In 2013, Daniel Swalm, the grandson of a Minnesota woman who had lost US citizenship under Section 3 of the Expatriation Act of 1907 for marrying a Swedish immigrant and died without regaining her citizenship, began lobbying Congress to posthumously restore citizenship to women like his grandmother. He contacted his senator Al Franken, who in 2014 sponsored a resolution expressing regret for the passage of the 1907 Act. The resolution passed the Senate on May 14, 2014.

===Children born abroad===
Section 5 provided that child born abroad to alien parents could acquire US citizenship upon the naturalization of their parents during their minority, once the minor child him or herself began to reside permanently in the US. Section 6 provided that children born abroad to US citizen parents would be required to swear an oath of allegiance before a US consul upon reaching the age of majority if they wished to retain US citizenship.

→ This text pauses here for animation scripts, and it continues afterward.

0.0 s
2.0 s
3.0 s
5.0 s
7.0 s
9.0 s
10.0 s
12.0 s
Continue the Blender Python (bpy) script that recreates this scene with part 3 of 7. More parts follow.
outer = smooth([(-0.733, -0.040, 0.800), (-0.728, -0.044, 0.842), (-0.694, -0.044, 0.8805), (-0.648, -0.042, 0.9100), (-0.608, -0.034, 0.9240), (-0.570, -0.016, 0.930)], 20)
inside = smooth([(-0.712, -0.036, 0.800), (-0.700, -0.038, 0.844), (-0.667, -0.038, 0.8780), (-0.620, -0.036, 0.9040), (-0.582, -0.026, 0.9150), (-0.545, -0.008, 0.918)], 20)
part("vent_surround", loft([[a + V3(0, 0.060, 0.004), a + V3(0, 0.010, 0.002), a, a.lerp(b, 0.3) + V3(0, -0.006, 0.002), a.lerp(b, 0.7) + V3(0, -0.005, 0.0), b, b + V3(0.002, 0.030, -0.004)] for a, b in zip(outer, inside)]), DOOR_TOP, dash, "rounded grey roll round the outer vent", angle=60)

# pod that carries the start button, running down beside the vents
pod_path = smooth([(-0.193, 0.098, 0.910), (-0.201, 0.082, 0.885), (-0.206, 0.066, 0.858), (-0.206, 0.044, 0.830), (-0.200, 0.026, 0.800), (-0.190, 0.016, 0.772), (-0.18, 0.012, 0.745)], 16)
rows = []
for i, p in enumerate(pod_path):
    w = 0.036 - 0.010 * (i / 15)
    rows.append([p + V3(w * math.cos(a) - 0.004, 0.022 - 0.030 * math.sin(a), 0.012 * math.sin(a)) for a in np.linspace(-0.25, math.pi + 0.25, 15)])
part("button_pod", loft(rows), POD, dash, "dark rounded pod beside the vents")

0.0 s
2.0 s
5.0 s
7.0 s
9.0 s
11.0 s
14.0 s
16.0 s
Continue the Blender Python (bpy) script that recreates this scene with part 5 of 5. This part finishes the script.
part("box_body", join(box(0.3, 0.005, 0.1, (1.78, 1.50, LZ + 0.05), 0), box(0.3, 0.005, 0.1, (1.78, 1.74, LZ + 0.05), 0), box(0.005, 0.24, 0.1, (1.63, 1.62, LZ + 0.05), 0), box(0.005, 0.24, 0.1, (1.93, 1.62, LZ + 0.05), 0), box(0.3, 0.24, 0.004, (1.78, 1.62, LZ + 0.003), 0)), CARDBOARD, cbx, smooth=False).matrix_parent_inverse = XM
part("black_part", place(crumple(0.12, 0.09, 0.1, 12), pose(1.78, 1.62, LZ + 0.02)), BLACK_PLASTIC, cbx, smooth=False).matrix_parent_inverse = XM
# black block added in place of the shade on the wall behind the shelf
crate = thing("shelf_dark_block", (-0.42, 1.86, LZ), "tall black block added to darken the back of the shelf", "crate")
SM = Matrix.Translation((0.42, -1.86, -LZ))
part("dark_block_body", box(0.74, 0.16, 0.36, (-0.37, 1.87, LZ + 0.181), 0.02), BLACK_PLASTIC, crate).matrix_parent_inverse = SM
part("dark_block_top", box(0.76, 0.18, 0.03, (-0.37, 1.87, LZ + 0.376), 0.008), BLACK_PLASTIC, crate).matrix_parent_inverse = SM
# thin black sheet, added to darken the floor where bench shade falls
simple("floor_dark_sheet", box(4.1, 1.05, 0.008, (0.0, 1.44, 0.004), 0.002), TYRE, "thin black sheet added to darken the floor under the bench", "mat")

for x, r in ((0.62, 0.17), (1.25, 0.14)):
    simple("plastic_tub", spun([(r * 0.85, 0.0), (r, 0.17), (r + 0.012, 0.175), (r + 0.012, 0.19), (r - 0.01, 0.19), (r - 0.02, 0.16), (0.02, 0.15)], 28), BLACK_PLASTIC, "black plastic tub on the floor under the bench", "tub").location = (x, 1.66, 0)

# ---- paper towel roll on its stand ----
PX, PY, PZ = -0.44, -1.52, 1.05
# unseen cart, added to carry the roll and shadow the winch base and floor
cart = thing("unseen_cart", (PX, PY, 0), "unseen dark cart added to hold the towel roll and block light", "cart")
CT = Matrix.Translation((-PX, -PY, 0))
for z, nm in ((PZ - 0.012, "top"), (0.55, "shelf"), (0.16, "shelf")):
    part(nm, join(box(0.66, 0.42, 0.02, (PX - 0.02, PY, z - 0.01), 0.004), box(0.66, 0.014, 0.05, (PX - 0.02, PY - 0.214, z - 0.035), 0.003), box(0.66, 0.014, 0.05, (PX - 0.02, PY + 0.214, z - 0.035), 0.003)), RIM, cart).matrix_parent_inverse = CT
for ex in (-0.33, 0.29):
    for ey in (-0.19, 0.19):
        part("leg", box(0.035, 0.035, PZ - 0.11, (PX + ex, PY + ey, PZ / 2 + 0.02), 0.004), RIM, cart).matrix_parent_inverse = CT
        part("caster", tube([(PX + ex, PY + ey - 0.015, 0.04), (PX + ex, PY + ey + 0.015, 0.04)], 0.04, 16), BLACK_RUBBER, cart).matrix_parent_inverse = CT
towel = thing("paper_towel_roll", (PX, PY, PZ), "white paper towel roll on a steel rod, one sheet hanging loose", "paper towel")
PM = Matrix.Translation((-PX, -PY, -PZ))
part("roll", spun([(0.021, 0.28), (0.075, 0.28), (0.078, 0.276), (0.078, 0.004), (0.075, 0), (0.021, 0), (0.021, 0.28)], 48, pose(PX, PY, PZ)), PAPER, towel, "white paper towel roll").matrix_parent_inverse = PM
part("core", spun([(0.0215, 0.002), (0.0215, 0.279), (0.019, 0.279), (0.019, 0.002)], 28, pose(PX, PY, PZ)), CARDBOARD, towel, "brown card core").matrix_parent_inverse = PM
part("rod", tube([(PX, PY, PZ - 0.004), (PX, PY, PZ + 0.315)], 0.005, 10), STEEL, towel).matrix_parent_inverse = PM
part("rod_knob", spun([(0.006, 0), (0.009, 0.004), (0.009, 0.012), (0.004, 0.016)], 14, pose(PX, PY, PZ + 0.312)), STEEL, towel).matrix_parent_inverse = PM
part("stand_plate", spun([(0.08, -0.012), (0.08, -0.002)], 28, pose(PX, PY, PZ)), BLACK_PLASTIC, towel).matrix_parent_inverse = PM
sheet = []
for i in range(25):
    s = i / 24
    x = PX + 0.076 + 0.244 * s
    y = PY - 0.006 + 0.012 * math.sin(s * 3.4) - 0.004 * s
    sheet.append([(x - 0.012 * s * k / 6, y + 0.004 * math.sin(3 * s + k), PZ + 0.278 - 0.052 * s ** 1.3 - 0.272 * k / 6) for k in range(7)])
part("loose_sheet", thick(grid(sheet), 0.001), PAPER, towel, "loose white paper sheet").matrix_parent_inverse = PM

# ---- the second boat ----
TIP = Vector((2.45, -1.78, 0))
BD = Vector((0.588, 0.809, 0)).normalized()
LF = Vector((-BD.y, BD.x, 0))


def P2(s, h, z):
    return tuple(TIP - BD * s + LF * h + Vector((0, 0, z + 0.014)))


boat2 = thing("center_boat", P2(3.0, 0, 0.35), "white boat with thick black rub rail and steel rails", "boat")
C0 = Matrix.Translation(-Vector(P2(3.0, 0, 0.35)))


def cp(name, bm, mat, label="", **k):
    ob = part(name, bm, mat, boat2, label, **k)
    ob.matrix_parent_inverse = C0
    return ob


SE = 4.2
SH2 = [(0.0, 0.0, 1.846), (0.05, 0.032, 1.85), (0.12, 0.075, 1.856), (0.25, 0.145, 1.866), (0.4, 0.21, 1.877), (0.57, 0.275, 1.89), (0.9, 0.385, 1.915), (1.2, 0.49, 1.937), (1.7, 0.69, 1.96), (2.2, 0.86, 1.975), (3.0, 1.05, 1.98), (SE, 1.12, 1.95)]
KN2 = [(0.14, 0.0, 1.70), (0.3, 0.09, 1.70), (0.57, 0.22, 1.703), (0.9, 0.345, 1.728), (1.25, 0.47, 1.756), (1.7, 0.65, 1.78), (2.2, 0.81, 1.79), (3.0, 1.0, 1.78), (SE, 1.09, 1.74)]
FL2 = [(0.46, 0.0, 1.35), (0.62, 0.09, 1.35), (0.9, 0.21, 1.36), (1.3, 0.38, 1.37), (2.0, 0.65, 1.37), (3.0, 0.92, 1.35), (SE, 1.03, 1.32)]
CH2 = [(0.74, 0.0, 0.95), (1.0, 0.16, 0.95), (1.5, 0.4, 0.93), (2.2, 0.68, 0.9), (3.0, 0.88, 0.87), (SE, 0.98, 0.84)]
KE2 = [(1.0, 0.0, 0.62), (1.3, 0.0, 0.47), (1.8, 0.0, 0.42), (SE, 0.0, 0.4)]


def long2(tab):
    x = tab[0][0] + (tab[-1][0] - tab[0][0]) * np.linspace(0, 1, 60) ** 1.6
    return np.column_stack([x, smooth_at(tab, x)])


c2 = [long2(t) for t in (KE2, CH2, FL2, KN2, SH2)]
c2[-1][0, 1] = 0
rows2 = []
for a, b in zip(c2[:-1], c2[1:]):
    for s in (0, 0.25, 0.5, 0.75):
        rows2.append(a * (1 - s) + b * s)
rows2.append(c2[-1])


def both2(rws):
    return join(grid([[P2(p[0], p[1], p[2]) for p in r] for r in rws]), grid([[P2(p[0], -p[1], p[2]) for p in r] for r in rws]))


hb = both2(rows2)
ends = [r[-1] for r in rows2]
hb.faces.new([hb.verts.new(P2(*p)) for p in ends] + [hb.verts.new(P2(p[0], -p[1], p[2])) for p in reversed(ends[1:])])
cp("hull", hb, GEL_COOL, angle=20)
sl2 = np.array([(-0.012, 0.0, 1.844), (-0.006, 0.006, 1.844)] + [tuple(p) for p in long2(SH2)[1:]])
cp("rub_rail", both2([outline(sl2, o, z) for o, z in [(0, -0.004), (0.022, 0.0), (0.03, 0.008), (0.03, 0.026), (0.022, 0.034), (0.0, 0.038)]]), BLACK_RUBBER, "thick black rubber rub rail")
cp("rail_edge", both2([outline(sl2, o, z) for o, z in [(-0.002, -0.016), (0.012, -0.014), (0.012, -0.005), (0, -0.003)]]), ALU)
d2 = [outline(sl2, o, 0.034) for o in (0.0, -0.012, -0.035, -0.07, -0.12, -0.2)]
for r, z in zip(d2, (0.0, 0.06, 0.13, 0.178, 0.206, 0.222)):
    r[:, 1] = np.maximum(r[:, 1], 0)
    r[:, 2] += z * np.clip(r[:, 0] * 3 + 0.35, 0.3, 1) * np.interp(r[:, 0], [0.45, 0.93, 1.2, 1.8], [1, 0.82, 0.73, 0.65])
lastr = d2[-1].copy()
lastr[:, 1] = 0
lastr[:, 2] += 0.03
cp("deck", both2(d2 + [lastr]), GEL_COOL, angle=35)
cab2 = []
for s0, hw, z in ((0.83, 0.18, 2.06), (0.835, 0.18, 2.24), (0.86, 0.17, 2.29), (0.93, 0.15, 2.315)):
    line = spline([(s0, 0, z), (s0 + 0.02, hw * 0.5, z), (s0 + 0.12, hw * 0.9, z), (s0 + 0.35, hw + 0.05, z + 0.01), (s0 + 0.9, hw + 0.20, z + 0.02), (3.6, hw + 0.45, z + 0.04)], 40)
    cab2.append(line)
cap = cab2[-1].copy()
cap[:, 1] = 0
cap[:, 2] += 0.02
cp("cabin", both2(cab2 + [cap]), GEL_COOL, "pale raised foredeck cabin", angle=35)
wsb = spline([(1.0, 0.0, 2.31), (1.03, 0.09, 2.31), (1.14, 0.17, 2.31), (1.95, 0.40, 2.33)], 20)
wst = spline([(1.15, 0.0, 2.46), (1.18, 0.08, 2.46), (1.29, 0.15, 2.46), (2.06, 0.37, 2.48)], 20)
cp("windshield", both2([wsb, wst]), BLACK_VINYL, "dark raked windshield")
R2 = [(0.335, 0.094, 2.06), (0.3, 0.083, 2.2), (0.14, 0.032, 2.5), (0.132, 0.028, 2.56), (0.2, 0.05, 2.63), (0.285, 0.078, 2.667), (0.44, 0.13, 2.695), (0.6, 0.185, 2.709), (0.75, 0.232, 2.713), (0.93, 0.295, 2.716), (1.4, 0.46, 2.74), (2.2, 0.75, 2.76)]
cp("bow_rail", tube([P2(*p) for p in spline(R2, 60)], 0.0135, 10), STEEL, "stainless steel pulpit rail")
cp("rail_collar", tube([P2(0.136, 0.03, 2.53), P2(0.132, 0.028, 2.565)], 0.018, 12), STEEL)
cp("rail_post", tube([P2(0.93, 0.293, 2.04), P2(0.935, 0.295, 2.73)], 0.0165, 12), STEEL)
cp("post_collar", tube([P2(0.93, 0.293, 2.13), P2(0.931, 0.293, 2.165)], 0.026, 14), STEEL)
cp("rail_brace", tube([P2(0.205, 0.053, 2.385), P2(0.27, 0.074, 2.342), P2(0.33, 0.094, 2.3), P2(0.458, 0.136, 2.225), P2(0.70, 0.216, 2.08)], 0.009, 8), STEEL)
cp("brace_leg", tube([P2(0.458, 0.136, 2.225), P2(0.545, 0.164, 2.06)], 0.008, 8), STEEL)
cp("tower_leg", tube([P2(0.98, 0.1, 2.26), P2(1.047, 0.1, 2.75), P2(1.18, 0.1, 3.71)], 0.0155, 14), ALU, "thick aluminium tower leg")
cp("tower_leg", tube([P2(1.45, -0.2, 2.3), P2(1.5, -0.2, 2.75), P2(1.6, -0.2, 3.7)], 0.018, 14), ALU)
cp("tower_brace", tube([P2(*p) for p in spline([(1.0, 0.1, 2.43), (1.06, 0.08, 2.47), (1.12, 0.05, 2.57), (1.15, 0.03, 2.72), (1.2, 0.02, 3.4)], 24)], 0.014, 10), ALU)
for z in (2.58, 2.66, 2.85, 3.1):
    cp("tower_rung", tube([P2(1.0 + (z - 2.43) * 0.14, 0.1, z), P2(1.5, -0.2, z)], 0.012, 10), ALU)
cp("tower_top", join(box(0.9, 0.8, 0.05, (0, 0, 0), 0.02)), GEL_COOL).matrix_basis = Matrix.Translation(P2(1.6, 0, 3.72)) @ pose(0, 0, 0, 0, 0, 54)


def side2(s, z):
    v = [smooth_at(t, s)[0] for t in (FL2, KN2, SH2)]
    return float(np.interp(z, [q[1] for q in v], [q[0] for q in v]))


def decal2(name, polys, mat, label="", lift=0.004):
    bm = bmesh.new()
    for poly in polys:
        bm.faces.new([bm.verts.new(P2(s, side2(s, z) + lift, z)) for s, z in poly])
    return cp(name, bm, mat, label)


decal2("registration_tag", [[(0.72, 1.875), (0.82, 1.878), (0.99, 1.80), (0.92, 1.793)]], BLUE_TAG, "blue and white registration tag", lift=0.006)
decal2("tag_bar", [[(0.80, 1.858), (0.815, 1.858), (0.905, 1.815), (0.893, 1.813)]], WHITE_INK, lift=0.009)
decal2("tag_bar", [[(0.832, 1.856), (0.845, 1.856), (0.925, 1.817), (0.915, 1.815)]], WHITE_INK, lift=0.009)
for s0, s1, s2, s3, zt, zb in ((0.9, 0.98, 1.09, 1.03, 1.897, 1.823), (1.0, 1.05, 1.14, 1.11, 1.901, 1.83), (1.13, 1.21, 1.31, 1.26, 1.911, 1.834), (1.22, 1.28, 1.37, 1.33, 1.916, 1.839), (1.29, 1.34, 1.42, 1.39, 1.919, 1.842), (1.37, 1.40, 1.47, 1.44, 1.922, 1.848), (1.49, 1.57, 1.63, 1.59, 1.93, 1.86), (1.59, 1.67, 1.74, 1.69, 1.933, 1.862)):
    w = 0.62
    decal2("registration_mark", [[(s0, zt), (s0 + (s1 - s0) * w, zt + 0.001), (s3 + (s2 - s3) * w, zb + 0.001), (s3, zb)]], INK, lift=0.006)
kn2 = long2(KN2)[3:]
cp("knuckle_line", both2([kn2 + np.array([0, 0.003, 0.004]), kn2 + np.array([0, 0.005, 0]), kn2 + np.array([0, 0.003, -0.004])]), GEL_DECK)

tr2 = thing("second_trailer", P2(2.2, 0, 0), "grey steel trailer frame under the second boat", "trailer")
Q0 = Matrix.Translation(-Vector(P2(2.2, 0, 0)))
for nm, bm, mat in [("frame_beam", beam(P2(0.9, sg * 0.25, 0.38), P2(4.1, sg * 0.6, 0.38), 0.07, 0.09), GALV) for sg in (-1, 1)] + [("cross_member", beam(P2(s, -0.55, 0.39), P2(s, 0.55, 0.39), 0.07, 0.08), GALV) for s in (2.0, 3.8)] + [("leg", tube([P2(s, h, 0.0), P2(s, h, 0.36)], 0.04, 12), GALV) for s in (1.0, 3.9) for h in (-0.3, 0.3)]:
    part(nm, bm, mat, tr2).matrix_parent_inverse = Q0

Both sections were repealed by Section 504 of the Nationality Act of 1940.

==Case law==
The Supreme Court first considered the Expatriation Act of 1907 in the 1915 case Mackenzie v. Hare. The plaintiff, a suffragist named Ethel MacKenzie, was living in California, which since 1911 had extended the franchise to women. However, she had been denied voter registration by the respondent in his capacity as a Commissioner of the San Francisco Board of Election on the grounds of her marriage to a Scottish man. MacKenzie contended that the Expatriation Act of 1907 "if intended to apply to her, is beyond the authority of Congress", as neither the Fourteenth Amendment nor any other part of the Constitution gave Congress the power to "denationalize a citizen without his concurrence". However, Justice Joseph McKenna, writing the majority opinion, stated that while "[i]t may be conceded that a change of citizenship cannot be arbitrarily imposed, that is, imposed without the concurrence of the citizen", but "[t]he law in controversy does not have that feature. It deals with a condition voluntarily entered into, with notice of the consequences". Justice James Clark McReynolds, in a concurring opinion, stated that the case should be dismissed for lack of jurisdiction.

In 1950, the Supreme Court ruled on Savorgnan v. United States. The Expatriation Act of 1907 had been repealed for nearly a decade by that point, but the case concerned a woman who married an Italian man on December 26, 1940 (after the passage of the Nationality Act of 1940, but before its effective date) and then applied for naturalization as an Italian citizen, all while still living in the United States. She later lived in Italy from 1941 to 1945, after the 1940 Act had taken effect. Justice Harold Hitz Burton, writing the majority opinion, reversed the District Court and found that the petitioner had indeed lost US citizenship. His ruling, though it relied primarily on the Nationality Act of 1940, also made reference to the Expatriation Act of 1907. He rejected the petitioner's contention that Section 2 of the Act only resulted in loss of US citizenship when the act of naturalization occurred on foreign soil, and held that it was irrelevant under the Act whether or not the petitioner had intended to renounce her US citizenship by applying for the Italian one. However, he declined to rule on the government's contention that the petitioner would have lost US citizenship even if she had not taken up residence abroad, writing that "it is not necessary to determine here whether the petitioner's residence and naturalization are to be tested under the saving clause or under the rest of the Act of 1940".